Project information
- Course: ECE 4750 — Computer Architecture
- Date: September 1 – December 18, 2024
- Language: Verilog HDL
- Tools: PyMTL, RTL simulation, execution trace analysis
Summary
As the culminating design project for Cornell's Computer Architecture course (ECE 4750), I designed and implemented a multicore, pipelined RISC-V processor in Verilog HDL. The project spanned the full semester and covered each major component of a modern CPU from scratch.

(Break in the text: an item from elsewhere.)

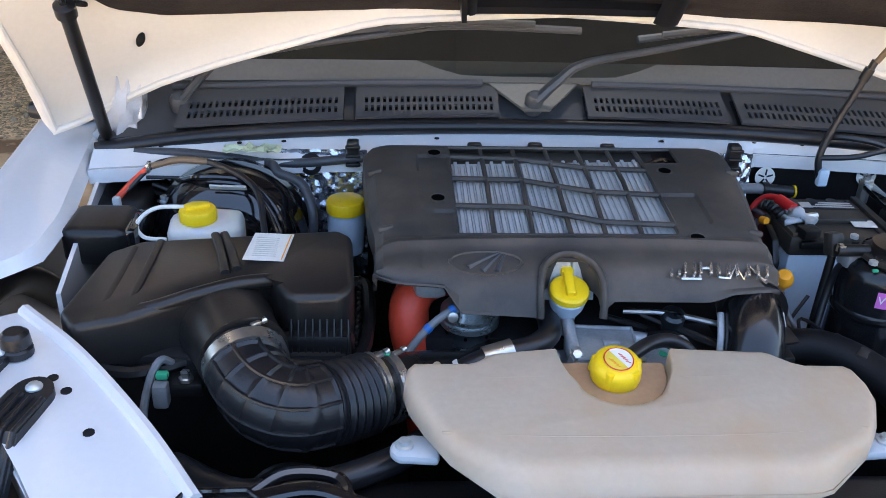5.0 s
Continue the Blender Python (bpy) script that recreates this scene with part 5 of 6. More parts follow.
    # chrome badge as plain slanted bars
    for x, y, high, wide in ((0.1015, 1.7760, 0.010, 0.010), (0.121, 1.7800, 0.0185, 0.012), (0.1415, 1.7800, 0.0185, 0.013), (0.1645, 1.7800, 0.0185, 0.013), (0.190, 1.7800, 0.0185, 0.015), (0.2155, 1.7800, 0.0185, 0.012)):
        for s in (-0.5, 0.5):
            c = slope(x + s * wide, y) + Vector((0, 0, 0.0025))
            part("badge_bar", box(c, (0.0036, high, 0.0090), 0.0010, turn=turned(22, 5, -9)), "letters", t, "raised chrome badge bar")
    part("badge_band", tube([slope(x, 1.7715) + Vector((0, 0, 0.0025)) for x in (0.109, 0.121, 0.135)], 0.0024, 6, 1), "letters", t, "raised chrome base line")
    part("badge_band", tube([slope(x, 1.7820) + Vector((0, 0, 0.0025)) for x in (0.135, 0.142, 0.148)], 0.0022, 6, 1), "letters", t, "raised chrome link")
    part("badge_band", tube([slope(x, y) + Vector((0, 0, 0.0025)) for x, y in ((0.158, 1.7735), (0.172, 1.7735), (0.182, 1.786), (0.191, 1.7735), (0.200, 1.786), (0.2095, 1.778), (0.2215, 1.7725))], 0.0022, 6, 1), "letters", t, "raised chrome base line")
    for s, ys in ((-1, (1.868, 2.03)), (1, (1.862, 2.04))):
        for y in ys:
            x = lerp(COVER_L if s < 0 else COVER_R, y) - s * 0.012
            part("side_notch", box((x, y, cover_z(y) - 0.006), (0.022, 0.009, 0.010), 0.004, turn=turned(0, s * 12, 0)), "cover", t)
    # fins of the intercooler under the grid
    c = thing("intercooler", (-0.02, 1.94, 1.05), "bare aluminium intercooler with pressed fins under the cover", "intercooler")
    def fins(u, v):
        x, y = -0.180 + 0.318 * u, 1.838 + (0.238 + 0.016 * u) * v
        k = (u * 34) % 1
        ridge = 0.0040 if 0.06 < k < 0.62 else 0.0024 if 0.72 < k < 0.92 else 0.0
        if v > 0.965 and (u * 34) % 2 > 0.7:
            ridge = 0.0
        return x, y, 1.1350 + (y - 2.0) * 0.085 + ridge + 0.0005 * math.sin(v * 260)
    part("fin_face", sheet(fins, 408, 40, 0.004, way=(0, 0, 1)), "fin", c, "silver fins", smooth=20)
    part("core", box((-0.02, 1.965, 1.085), (0.34, 0.25, 0.045), 0.004), "alu", c)
    for k in range(2):
        part("end_tank", box((-0.205 + 0.37 * k, 1.93, 1.09), (0.045, 0.28, 0.04), 0.012), "alu", c, "cast end tank")
    part("bracket", box((0.160, 2.088, 1.132), (0.03, 0.03, 0.012), 0.003), "steel", c)
    part("pipe", tube([(0.14, 2.09, 1.128), (0.17, 2.105, 1.138), (0.186, 2.10, 1.13)], 0.008, 8, 4), "chrome", c)
    part("bead", lathe([(0.006, -0.004), (0.008, 0), (0.006, 0.006), (0, 0.007)], (0.129, 2.055, 1.124), 12), "milky", c)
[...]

Pipeline & Hazard Handling
The processor implements a 5-stage pipeline (IF → ID → EX → MEM → WB) with full bypassing (forwarding) to handle data hazards without stalling. Bypassing reduced execution time by approximately 50% compared to the stall-only baseline. Load-use hazards require a single stall cycle; control hazards are handled with a flush on taken branches.
Memory & Cache
A custom direct-mapped instruction and data cache was designed and integrated to reduce average memory access latency. The cache design explored area/energy/speed trade-offs across different line sizes and associativity configurations.
Multi-cycle Operations & Verification
A multi-cycle integer multiplier was implemented to handle MUL instructions without a single-cycle critical path blowup. Functional correctness was verified end-to-end using Python-based testbenches in PyMTL, including hazard stress tests and execution trace comparison against a reference ISA simulator.